--- Supplied information ---

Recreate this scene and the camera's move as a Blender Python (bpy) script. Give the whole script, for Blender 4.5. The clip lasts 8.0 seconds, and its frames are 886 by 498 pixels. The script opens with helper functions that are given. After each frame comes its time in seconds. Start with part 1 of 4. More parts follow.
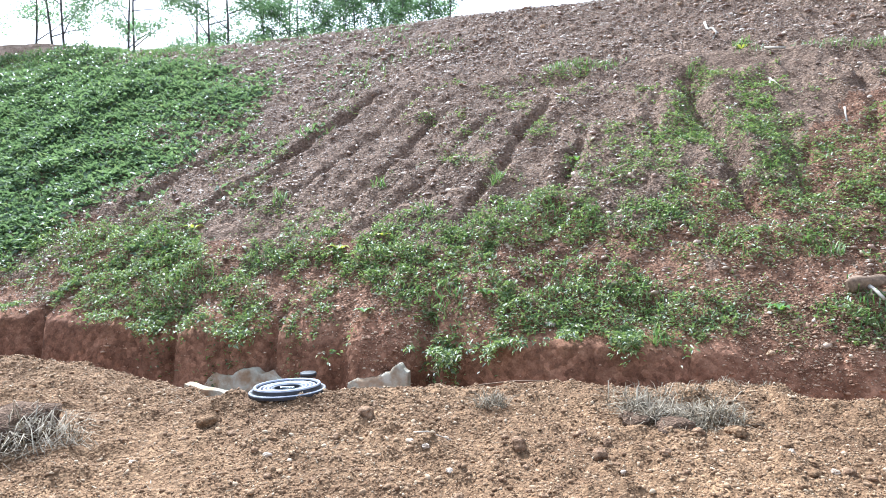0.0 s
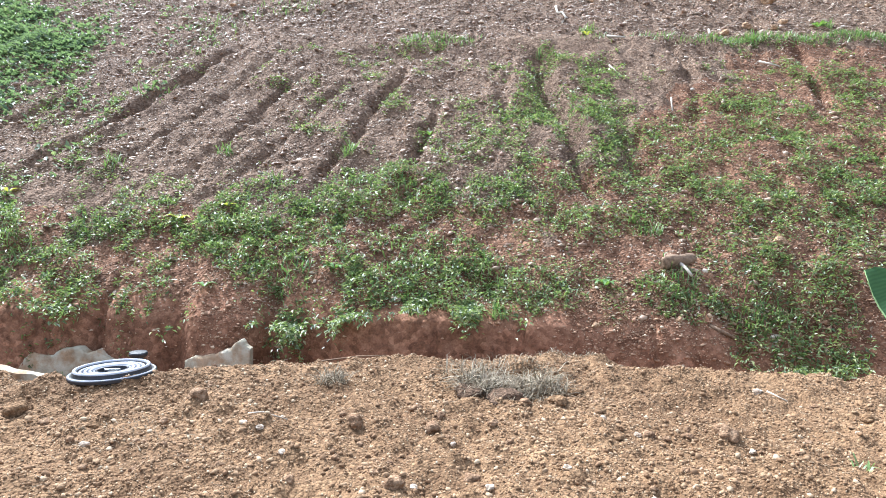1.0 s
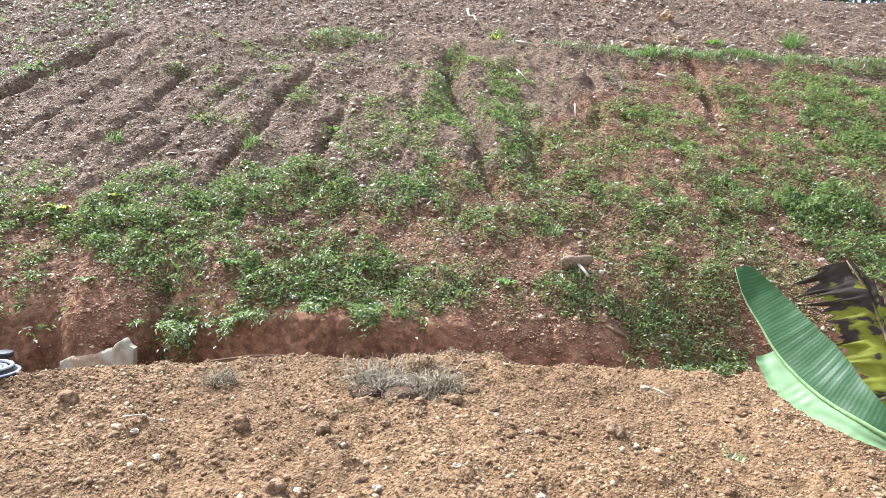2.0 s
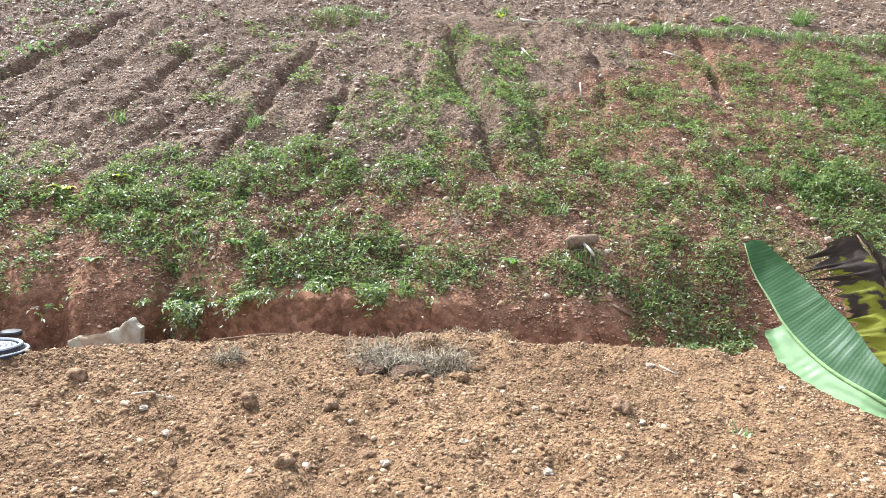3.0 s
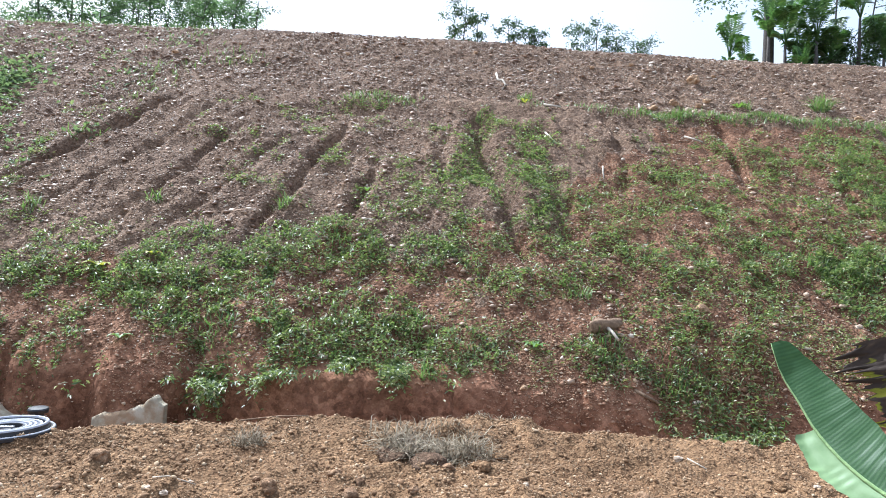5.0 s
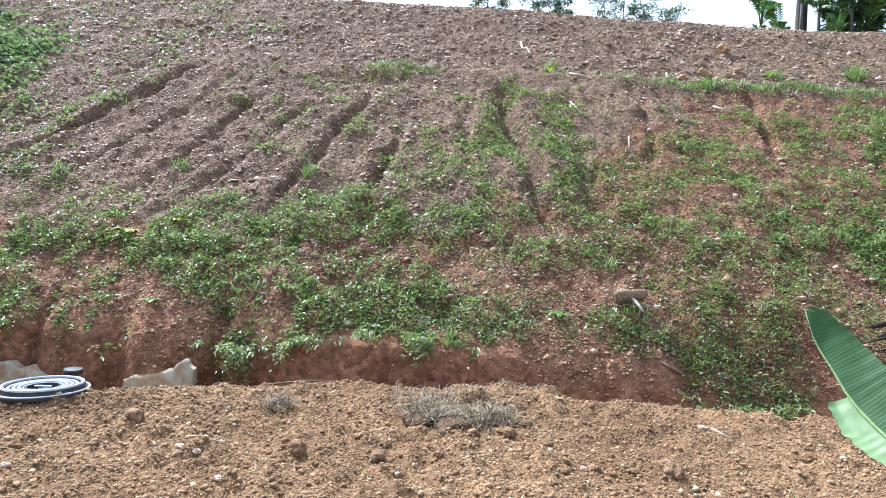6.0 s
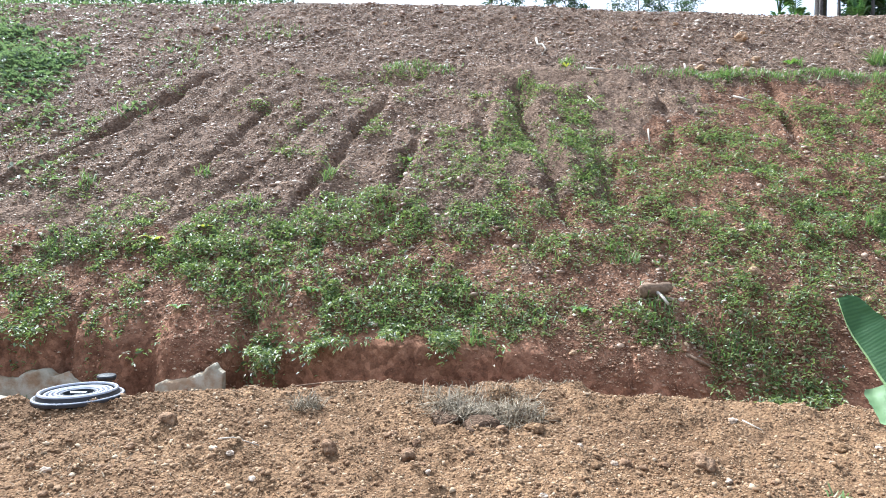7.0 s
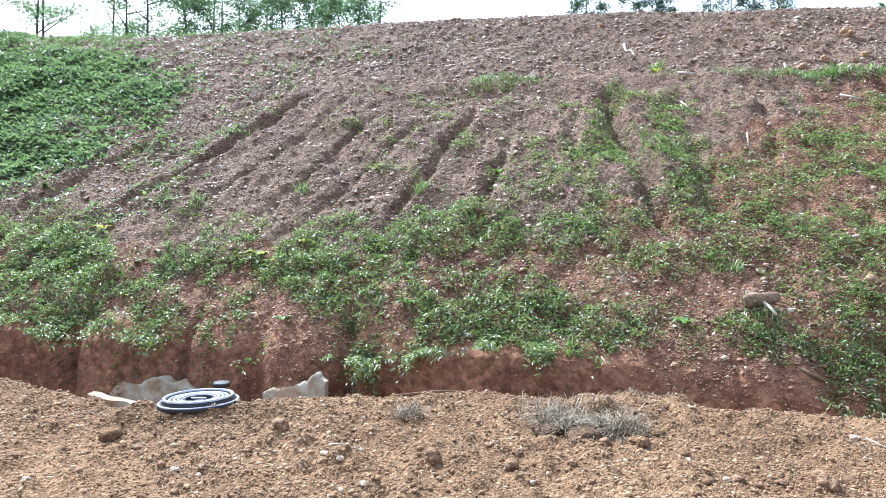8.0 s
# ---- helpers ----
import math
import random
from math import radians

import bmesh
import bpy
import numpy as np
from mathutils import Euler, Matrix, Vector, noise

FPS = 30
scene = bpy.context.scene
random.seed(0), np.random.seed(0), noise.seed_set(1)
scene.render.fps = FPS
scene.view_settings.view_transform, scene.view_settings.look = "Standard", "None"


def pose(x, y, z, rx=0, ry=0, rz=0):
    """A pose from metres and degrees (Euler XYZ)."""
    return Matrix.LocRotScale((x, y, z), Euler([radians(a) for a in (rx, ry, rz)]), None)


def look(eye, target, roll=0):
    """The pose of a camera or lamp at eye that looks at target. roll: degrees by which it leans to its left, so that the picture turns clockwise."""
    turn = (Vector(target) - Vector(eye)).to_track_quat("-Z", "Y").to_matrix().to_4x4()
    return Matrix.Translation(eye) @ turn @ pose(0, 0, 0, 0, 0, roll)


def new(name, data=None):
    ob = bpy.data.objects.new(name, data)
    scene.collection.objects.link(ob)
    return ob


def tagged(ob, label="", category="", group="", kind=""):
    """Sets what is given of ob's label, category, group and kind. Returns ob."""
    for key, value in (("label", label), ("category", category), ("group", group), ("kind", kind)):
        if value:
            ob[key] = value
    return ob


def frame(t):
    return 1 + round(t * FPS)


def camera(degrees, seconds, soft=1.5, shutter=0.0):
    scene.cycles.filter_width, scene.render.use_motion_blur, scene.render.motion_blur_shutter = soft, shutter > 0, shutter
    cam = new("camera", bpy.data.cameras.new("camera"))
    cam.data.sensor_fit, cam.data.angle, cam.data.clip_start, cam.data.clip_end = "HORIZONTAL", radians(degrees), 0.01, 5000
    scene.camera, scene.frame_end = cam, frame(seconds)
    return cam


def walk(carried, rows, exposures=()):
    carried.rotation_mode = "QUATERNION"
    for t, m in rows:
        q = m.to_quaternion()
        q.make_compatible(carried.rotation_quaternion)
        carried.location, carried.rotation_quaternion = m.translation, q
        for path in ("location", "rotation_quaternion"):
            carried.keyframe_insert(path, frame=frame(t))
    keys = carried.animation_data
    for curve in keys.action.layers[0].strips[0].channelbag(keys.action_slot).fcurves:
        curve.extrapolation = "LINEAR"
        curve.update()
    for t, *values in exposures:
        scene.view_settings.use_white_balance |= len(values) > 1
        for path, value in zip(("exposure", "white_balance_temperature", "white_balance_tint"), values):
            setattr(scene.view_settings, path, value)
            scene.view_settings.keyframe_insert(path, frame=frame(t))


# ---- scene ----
cam = camera(67.9, 8.0, soft=0.95)
PATH = [
    (0, (0.029, -0.016, 1.497), (0.023, 1.982, 1.403), -0.9),
    (0.5, (0.121, -0.075, 1.513), (0.144, 1.921, 1.39), 1.0),
    (0.6, (0.163, -0.069, 1.51), (0.2699, 1.9199, 1.3284), 0.15),
    (0.7, (0.157, -0.048, 1.527), (0.3921, 1.9231, 1.2823), -0.67),
    (0.8, (0.173, -0.037, 1.56), (0.4742, 1.9227, 1.2998), -0.63),
    (0.9, (0.179, -0.042, 1.568), (0.539, 1.9116, 1.333), -0.23),
    (1, (0.176, -0.034, 1.578), (0.583, 1.914, 1.384), 0.9),
    (1.2, (0.196, -0.027, 1.558), (0.6575, 1.9093, 1.3662), 1.73),
    (1.5, (0.213, -0.067, 1.577), (0.725, 1.863, 1.465), 2.1),
    (1.7, (0.253, -0.015, 1.588), (0.8097, 1.8985, 1.418), 1.75),
    (2, (0.306, 0.008, 1.541), (0.966, 1.888, 1.359), 2.6),
    (2.2, (0.303, 0.015, 1.542), (0.952, 1.897, 1.359), 1.8),
    (3.3, (0.282, 0.022, 1.501), (0.924, 1.9, 1.255), 2.8),
    (3.5, (0.262, 0.035, 1.554), (0.87, 1.932, 1.374), 3.1),
    (3.7, (0.261, 0.025, 1.593), (0.8343, 1.9358, 1.4555), 1.36),
    (3.9, (0.261, -0.016, 1.685), (0.8295, 1.9, 1.6014), 1.51),
    (4, (0.241, -0.019, 1.705), (0.822, 1.895, 1.738), 1.5),
    (4.2, (0.285, -0.045, 1.676), (0.8433, 1.8704, 1.81), 2.31),
    (4.5, (0.279, -0.053, 1.664), (0.887, 1.848, 1.803), 2.6),
    (4.6, (0.297, 0.001, 1.636), (0.8699, 1.9131, 1.757), 2.7),
    (4.7, (0.289, -0.017, 1.62), (0.872, 1.895, 1.678), 3.0),
    (5.8, (0.225, -0.022, 1.581), (0.7626, 1.9027, 1.4987), 3.33),
    (6, (0.216, -0.01, 1.566), (0.742, 1.917, 1.46), 3.6),
    (6.2, (0.198, 0.02, 1.567), (0.7205, 1.947, 1.4562), 2.68),
    (6.5, (0.18, -0.002, 1.57), (0.683, 1.93, 1.455), 2.7),
    (7, (0.184, -0.018, 1.557), (0.653, 1.923, 1.447), 1.9),
    (7.2, (0.181, 0.002, 1.556), (0.6217, 1.9503, 1.4473), 1.41),
    (7.5, (0.154, -0.001, 1.549), (0.513, 1.964, 1.452), 1.4),
    (7.7, (0.116, -0.033, 1.556), (0.437, 1.9383, 1.4507), 1.28),
    (7.9, (0.106, -0.039, 1.557), (0.3932, 1.9376, 1.4617), 1.15),
    (8, (0.061, -0.055, 1.553), (0.282, 1.931, 1.473), 0.8),
]
walk(cam, [(t, look(eye, target, roll)) for t, eye, target, roll in PATH],
     [(0.0, 1.1, 5050, 7), (1.0, 1.12, 5250, 7), (1.5, 1.16, 5150, 7), (2.0, 1.13, 5400, 7), (3.5, 1.12, 5500, 7), (4.0, 1.12, 5250, 7), (4.5, 0.62, 5300, 8), (4.7, 0.66, 5300, 8), (6.0, 0.93, 5250, 7), (7.0, 0.95, 5250, 7), (8.0, 1.08, 5050, 7)])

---

Give an exact reproduction of every line, leaving out any picture.

## Solution for this problem
Recreate this scene and the camera's move as a Blender Python (bpy) script. Give the whole script, for Blender 4.5. The clip lasts 8.0 seconds, and its frames are 886 by 498 pixels. The script opens with helper functions that are given. After each frame comes its time in seconds. Start with part 1 of 4. More parts follow.
0.0 s
1.0 s
2.0 s
3.0 s
5.0 s
6.0 s
7.0 s
8.0 s
# ---- helpers ----
import math
import random
from math import radians

import bmesh
import bpy
import numpy as np
from mathutils import Euler, Matrix, Vector, noise

FPS = 30
scene = bpy.context.scene
random.seed(0), np.random.seed(0), noise.seed_set(1)
scene.render.fps = FPS
scene.view_settings.view_transform, scene.view_settings.look = "Standard", "None"


def pose(x, y, z, rx=0, ry=0, rz=0):
    """A pose from metres and degrees (Euler XYZ)."""
    return Matrix.LocRotScale((x, y, z), Euler([radians(a) for a in (rx, ry, rz)]), None)


def look(eye, target, roll=0):
    """The pose of a camera or lamp at eye that looks at target. roll: degrees by which it leans to its left, so that the picture turns clockwise."""
    turn = (Vector(target) - Vector(eye)).to_track_quat("-Z", "Y").to_matrix().to_4x4()
    return Matrix.Translation(eye) @ turn @ pose(0, 0, 0, 0, 0, roll)


def new(name, data=None):
    ob = bpy.data.objects.new(name, data)
    scene.collection.objects.link(ob)
    return ob


def tagged(ob, label="", category="", group="", kind=""):
    """Sets what is given of ob's label, category, group and kind. Returns ob."""
    for key, value in (("label", label), ("category", category), ("group", group), ("kind", kind)):
        if value:
            ob[key] = value
    return ob


def frame(t):
    return 1 + round(t * FPS)


def camera(degrees, seconds, soft=1.5, shutter=0.0):
    scene.cycles.filter_width, scene.render.use_motion_blur, scene.render.motion_blur_shutter = soft, shutter > 0, shutter
    cam = new("camera", bpy.data.cameras.new("camera"))
    cam.data.sensor_fit, cam.data.angle, cam.data.clip_start, cam.data.clip_end = "HORIZONTAL", radians(degrees), 0.01, 5000
    scene.camera, scene.frame_end = cam, frame(seconds)
    return cam


def walk(carried, rows, exposures=()):
    carried.rotation_mode = "QUATERNION"
    for t, m in rows:
        q = m.to_quaternion()
        q.make_compatible(carried.rotation_quaternion)
        carried.location, carried.rotation_quaternion = m.translation, q
        for path in ("location", "rotation_quaternion"):
            carried.keyframe_insert(path, frame=frame(t))
    keys = carried.animation_data
    for curve in keys.action.layers[0].strips[0].channelbag(keys.action_slot).fcurves:
        curve.extrapolation = "LINEAR"
        curve.update()
    for t, *values in exposures:
        scene.view_settings.use_white_balance |= len(values) > 1
        for path, value in zip(("exposure", "white_balance_temperature", "white_balance_tint"), values):
            setattr(scene.view_settings, path, value)
            scene.view_settings.keyframe_insert(path, frame=frame(t))


# ---- scene ----
cam = camera(67.9, 8.0, soft=0.95)
PATH = [
    (0, (0.029, -0.016, 1.497), (0.023, 1.982, 1.403), -0.9),
    (0.5, (0.121, -0.075, 1.513), (0.144, 1.921, 1.39), 1.0),
    (0.6, (0.163, -0.069, 1.51), (0.2699, 1.9199, 1.3284), 0.15),
    (0.7, (0.157, -0.048, 1.527), (0.3921, 1.9231, 1.2823), -0.67),
    (0.8, (0.173, -0.037, 1.56), (0.4742, 1.9227, 1.2998), -0.63),
    (0.9, (0.179, -0.042, 1.568), (0.539, 1.9116, 1.333), -0.23),
    (1, (0.176, -0.034, 1.578), (0.583, 1.914, 1.384), 0.9),
    (1.2, (0.196, -0.027, 1.558), (0.6575, 1.9093, 1.3662), 1.73),
    (1.5, (0.213, -0.067, 1.577), (0.725, 1.863, 1.465), 2.1),
    (1.7, (0.253, -0.015, 1.588), (0.8097, 1.8985, 1.418), 1.75),
    (2, (0.306, 0.008, 1.541), (0.966, 1.888, 1.359), 2.6),
    (2.2, (0.303, 0.015, 1.542), (0.952, 1.897, 1.359), 1.8),
    (3.3, (0.282, 0.022, 1.501), (0.924, 1.9, 1.255), 2.8),
    (3.5, (0.262, 0.035, 1.554), (0.87, 1.932, 1.374), 3.1),
    (3.7, (0.261, 0.025, 1.593), (0.8343, 1.9358, 1.4555), 1.36),
    (3.9, (0.261, -0.016, 1.685), (0.8295, 1.9, 1.6014), 1.51),
    (4, (0.241, -0.019, 1.705), (0.822, 1.895, 1.738), 1.5),
    (4.2, (0.285, -0.045, 1.676), (0.8433, 1.8704, 1.81), 2.31),
    (4.5, (0.279, -0.053, 1.664), (0.887, 1.848, 1.803), 2.6),
    (4.6, (0.297, 0.001, 1.636), (0.8699, 1.9131, 1.757), 2.7),
    (4.7, (0.289, -0.017, 1.62), (0.872, 1.895, 1.678), 3.0),
    (5.8, (0.225, -0.022, 1.581), (0.7626, 1.9027, 1.4987), 3.33),
    (6, (0.216, -0.01, 1.566), (0.742, 1.917, 1.46), 3.6),
    (6.2, (0.198, 0.02, 1.567), (0.7205, 1.947, 1.4562), 2.68),
    (6.5, (0.18, -0.002, 1.57), (0.683, 1.93, 1.455), 2.7),
    (7, (0.184, -0.018, 1.557), (0.653, 1.923, 1.447), 1.9),
    (7.2, (0.181, 0.002, 1.556), (0.6217, 1.9503, 1.4473), 1.41),
    (7.5, (0.154, -0.001, 1.549), (0.513, 1.964, 1.452), 1.4),
    (7.7, (0.116, -0.033, 1.556), (0.437, 1.9383, 1.4507), 1.28),
    (7.9, (0.106, -0.039, 1.557), (0.3932, 1.9376, 1.4617), 1.15),
    (8, (0.061, -0.055, 1.553), (0.282, 1.931, 1.473), 0.8),
]
walk(cam, [(t, look(eye, target, roll)) for t, eye, target, roll in PATH],
     [(0.0, 1.1, 5050, 7), (1.0, 1.12, 5250, 7), (1.5, 1.16, 5150, 7), (2.0, 1.13, 5400, 7), (3.5, 1.12, 5500, 7), (4.0, 1.12, 5250, 7), (4.5, 0.62, 5300, 8), (4.7, 0.66, 5300, 8), (6.0, 0.93, 5250, 7), (7.0, 0.95, 5250, 7), (8.0, 1.08, 5050, 7)])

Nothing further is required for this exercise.